The essence of a digital document repository is to provide a space where files and content are stored, organized, and easily accessible. However, it’s not uncommon to come across unreadable content—this might mean corrupted files, documents in unknown formats, or even content that lacks proper indexing. Such issues can hinder the purpose of your repository, making it essential to address them promptly. Here’s how:
1. Audit Your Repository
Start by performing a comprehensive audit of your repository. Use specialized software tools that can scan and detect corrupted or unreadable files. Having an overview of the extent of the problem is the first step to finding a solution. Below are some tools that can help with this.
- ResourceSpace: An open-source digital asset management software that provides auditing capabilities. It can help identify missing files, duplicated content, and other potential issues.
- BitCurator: An open-source suite of digital forensics tools designed to help with the curation of digital collections. It can assist with file format identification, metadata extraction, and more.
- Arkivum: Offers digital preservation solutions and can be used to audit large datasets, ensuring data integrity and compliance with long-term storage requirements.

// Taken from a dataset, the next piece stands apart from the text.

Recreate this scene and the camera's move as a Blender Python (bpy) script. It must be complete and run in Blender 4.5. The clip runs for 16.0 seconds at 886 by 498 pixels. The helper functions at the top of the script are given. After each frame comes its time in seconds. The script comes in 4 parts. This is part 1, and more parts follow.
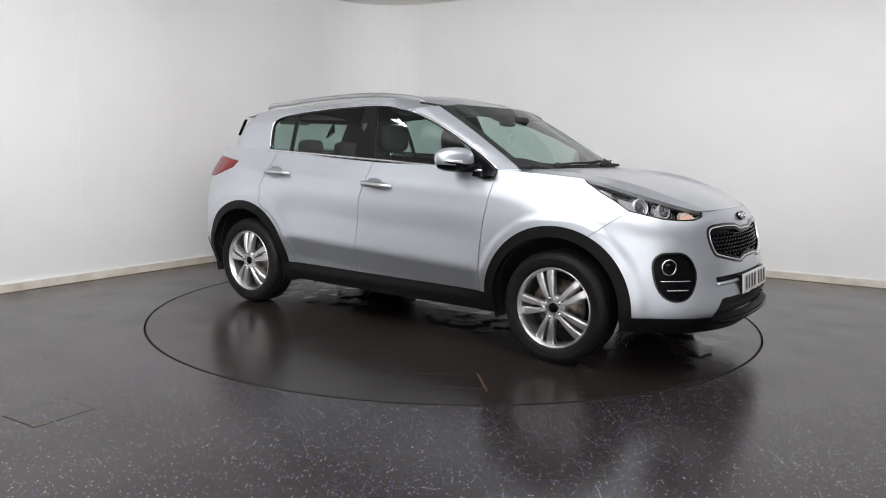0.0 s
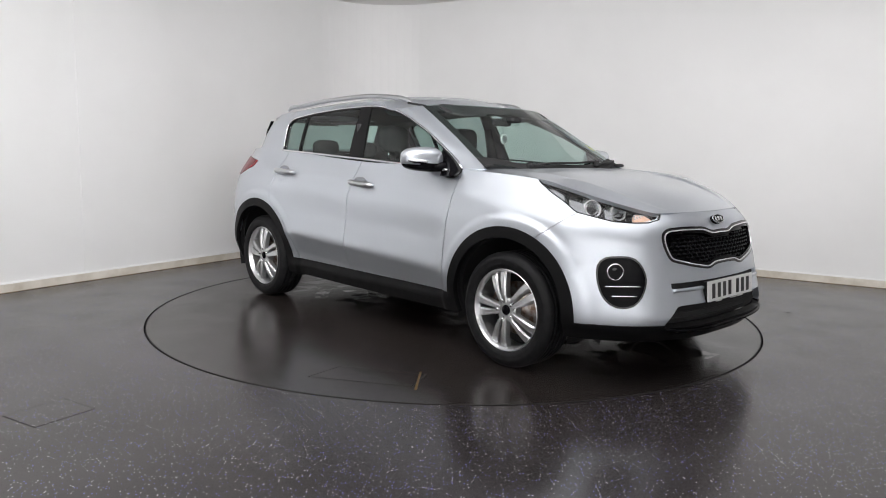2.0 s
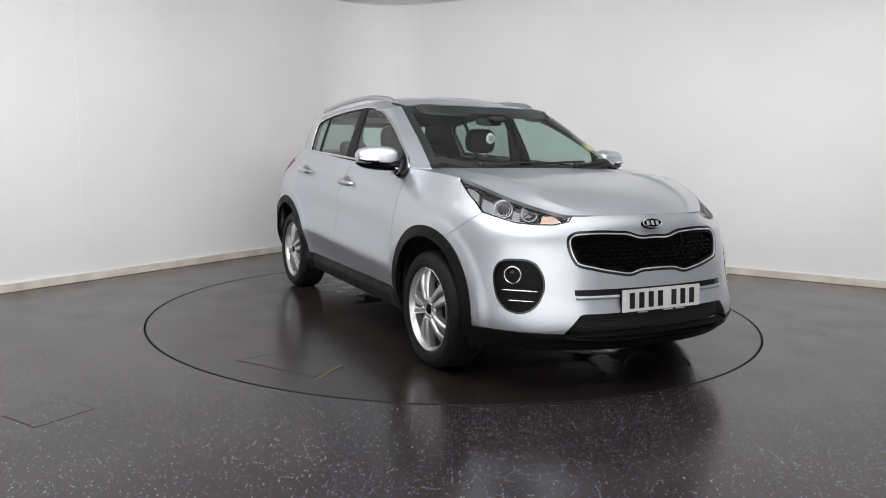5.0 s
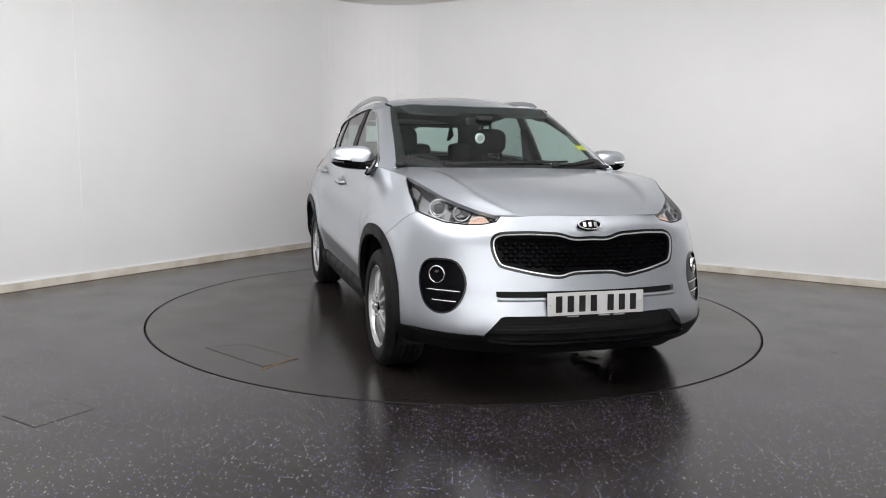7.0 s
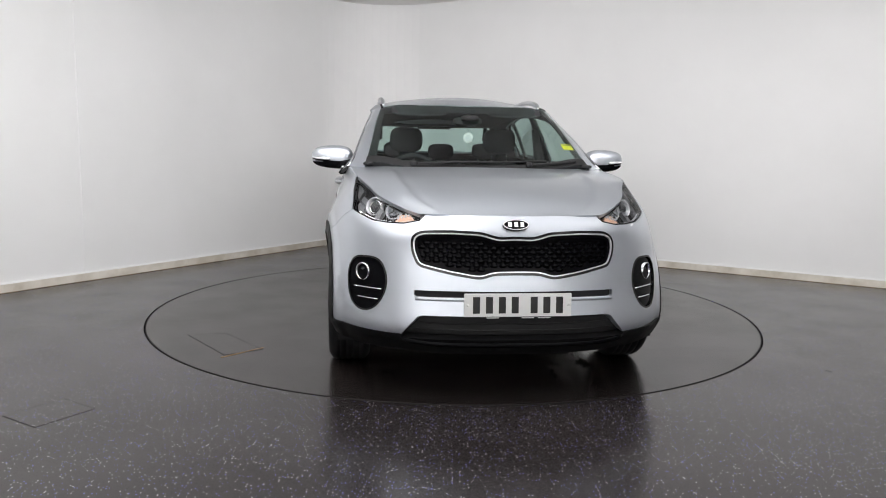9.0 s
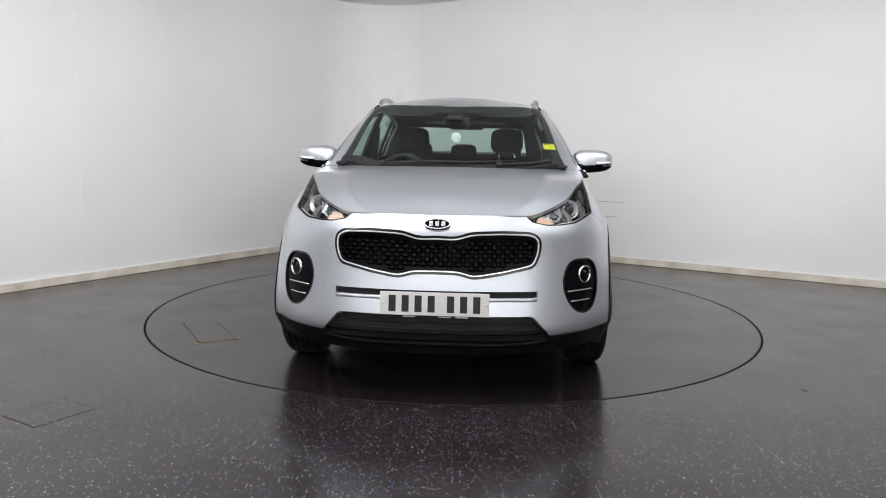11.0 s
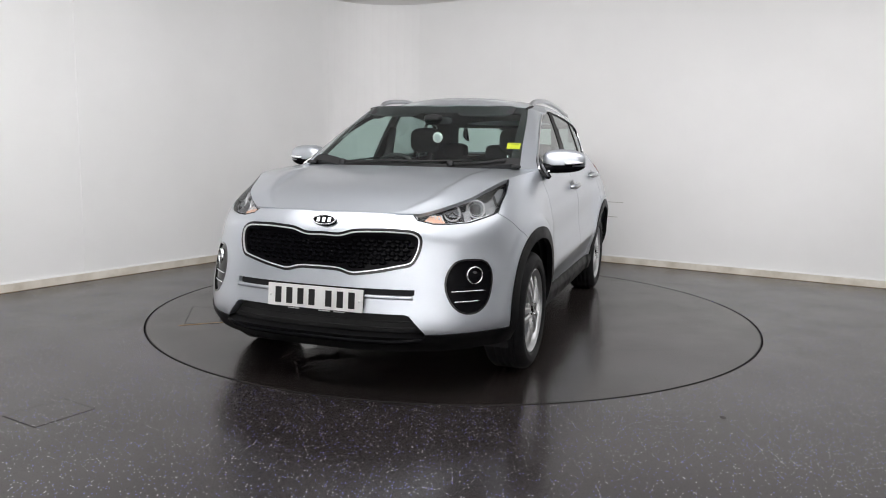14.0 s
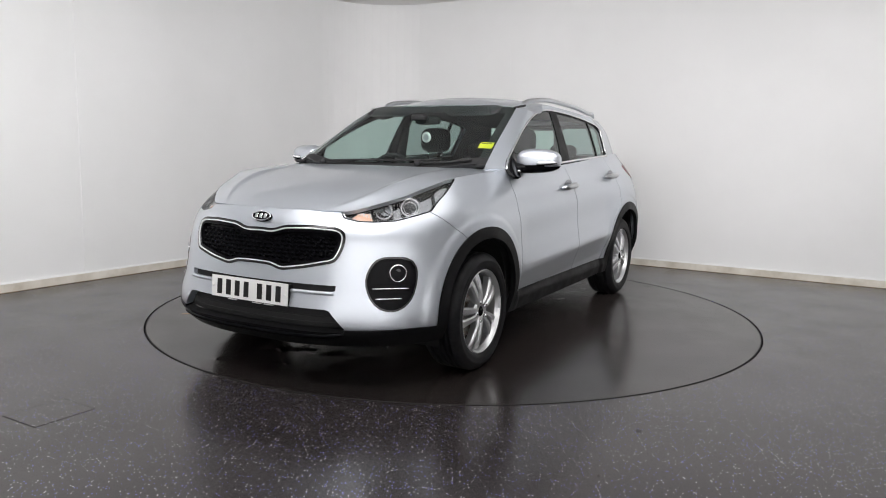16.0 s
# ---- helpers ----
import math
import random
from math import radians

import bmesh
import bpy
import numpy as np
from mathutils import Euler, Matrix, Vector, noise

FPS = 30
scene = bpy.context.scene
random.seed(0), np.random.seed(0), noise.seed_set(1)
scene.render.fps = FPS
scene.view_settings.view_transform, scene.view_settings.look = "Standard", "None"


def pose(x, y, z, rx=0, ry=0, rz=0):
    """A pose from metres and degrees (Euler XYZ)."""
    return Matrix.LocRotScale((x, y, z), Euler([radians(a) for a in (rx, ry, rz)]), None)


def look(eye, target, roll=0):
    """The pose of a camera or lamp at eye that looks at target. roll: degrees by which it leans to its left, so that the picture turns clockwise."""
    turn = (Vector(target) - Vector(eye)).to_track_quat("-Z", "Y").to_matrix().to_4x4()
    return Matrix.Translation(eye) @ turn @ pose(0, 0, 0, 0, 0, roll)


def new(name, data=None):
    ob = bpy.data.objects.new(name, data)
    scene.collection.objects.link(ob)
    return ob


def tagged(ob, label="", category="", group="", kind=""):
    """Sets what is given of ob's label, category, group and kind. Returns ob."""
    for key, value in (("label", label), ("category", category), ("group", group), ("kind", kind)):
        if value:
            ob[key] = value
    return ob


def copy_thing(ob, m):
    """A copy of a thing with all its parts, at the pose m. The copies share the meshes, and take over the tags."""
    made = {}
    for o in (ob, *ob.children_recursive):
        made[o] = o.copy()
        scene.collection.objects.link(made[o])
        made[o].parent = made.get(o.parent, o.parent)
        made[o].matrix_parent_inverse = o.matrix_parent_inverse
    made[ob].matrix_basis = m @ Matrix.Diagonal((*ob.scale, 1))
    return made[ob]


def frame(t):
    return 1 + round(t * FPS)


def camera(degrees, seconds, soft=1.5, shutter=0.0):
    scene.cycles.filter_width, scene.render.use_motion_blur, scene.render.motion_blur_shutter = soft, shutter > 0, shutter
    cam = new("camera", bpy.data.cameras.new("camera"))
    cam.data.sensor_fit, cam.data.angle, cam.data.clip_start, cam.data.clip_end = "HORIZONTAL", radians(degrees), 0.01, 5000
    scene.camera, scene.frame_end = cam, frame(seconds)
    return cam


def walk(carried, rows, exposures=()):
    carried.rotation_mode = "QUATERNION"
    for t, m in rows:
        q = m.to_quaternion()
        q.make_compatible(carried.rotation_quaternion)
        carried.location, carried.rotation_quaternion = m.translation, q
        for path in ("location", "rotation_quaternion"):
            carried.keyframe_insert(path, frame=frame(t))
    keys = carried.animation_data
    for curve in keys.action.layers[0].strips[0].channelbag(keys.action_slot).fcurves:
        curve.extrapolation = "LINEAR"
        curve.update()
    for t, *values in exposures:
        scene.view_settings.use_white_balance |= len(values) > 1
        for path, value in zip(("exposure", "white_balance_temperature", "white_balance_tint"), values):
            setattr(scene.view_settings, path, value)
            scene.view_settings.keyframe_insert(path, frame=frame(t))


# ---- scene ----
# ---- camera: stands still before the turntable ----
cam = camera(61.54, 16.0, soft=1.0)
EYE = Vector((0.0, -5.6455, 1.215))
AIM = EYE + Vector((-0.01385, 0.99103, -0.13290))
walk(cam, [(0.0, look(EYE, AIM, 1.026)), (16.0, look(EYE, AIM, 1.026))],
     exposures=[(0.0, 0.17), (16.0, 0.17)])

# ---- light: daylight-white panels in the ceiling ----
CEIL = 2.985
world = bpy.data.worlds.new("world")
scene.world = world
world.use_nodes = True
world.node_tree.nodes["Background"].inputs[0].default_value = (0.9, 0.95, 1.0, 1)
world.node_tree.nodes["Background"].inputs[1].default_value = 0.02

# one wide overhead softbox before the car, small panels along the walls
SOFTBOX = (0.0, -2.6, 5.2, 3.4, 72.0)
PANELS = [(-2.56, -0.62, 60), (4.25, 0.35, -30), (-5.2, -5.4, 90)]
PANEL_W, PANEL_D, PANEL_POWER = 0.22, 0.11, 2.6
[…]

- Forensic Toolkit (FTK): Though primarily used for digital forensics, it can be employed to scan repositories for unreadable or corrupted files.
- Islandora: A digital repository framework that offers auditing features, ensuring the content is appropriately stored and maintained.
2. Implement File Format Standards
Limit the types of file formats accepted in your repository. By focusing on popular, widely-recognized formats (e.g., .PDF, .DOCX, .JPEG), you reduce the chances of encountering unreadable files. If some documents are in obscure formats, consider converting them to a more common format.
3. Opt for Auto-Conversion Tools
Use tools that automatically convert uploaded documents into your chosen standard format. This ensures uniformity and increases the likelihood that content remains readable across various platforms and software.
4. Backup Religiously
Regularly back up your digital document repository. If you ever come across unreadable content, having a backup means you can restore the original version, ensuring minimal data loss.
5. Update Software Regularly
Software updates often include fixes for bugs that might cause file corruption. Keeping your software and repository tools up to date will minimize the risks of producing unreadable content.
6. Train Your Team and Co- workers
Ensure everyone who uploads to the repository understands the standards and procedures. Training sessions can help inculcate the importance of adhering to set guidelines.
7. Implement OCR (Optical Character Recognition)
For scanned documents that are not text-searchable or readable, using OCR can be a game-changer. OCR tools can convert image-based text into machine-encoded text, making them both readable and searchable.
8. Plan for Long-Term Digital Preservation
As technology evolves, the risk of older digital formats becoming unreadable increases. Consider adopting a long-term digital preservation strategy to ensure the longevity and readability of your content.
9. It’s best to prevent
The easiest way to avoid introducing a faulty file into the company’s document workflow is to use DocsQuality. The tool will indicate at the file import stage that it is unreadable and will point out its flaws. Preventive action will save time needed to fix the consequences of accepting a faulty file.
Unreadable content in a digital document repository can undermine its value and purpose. By adopting proactive measures and being vigilant about maintaining the health of your repository, you can ensure that your content remains accessible, organized, and usable for years to come.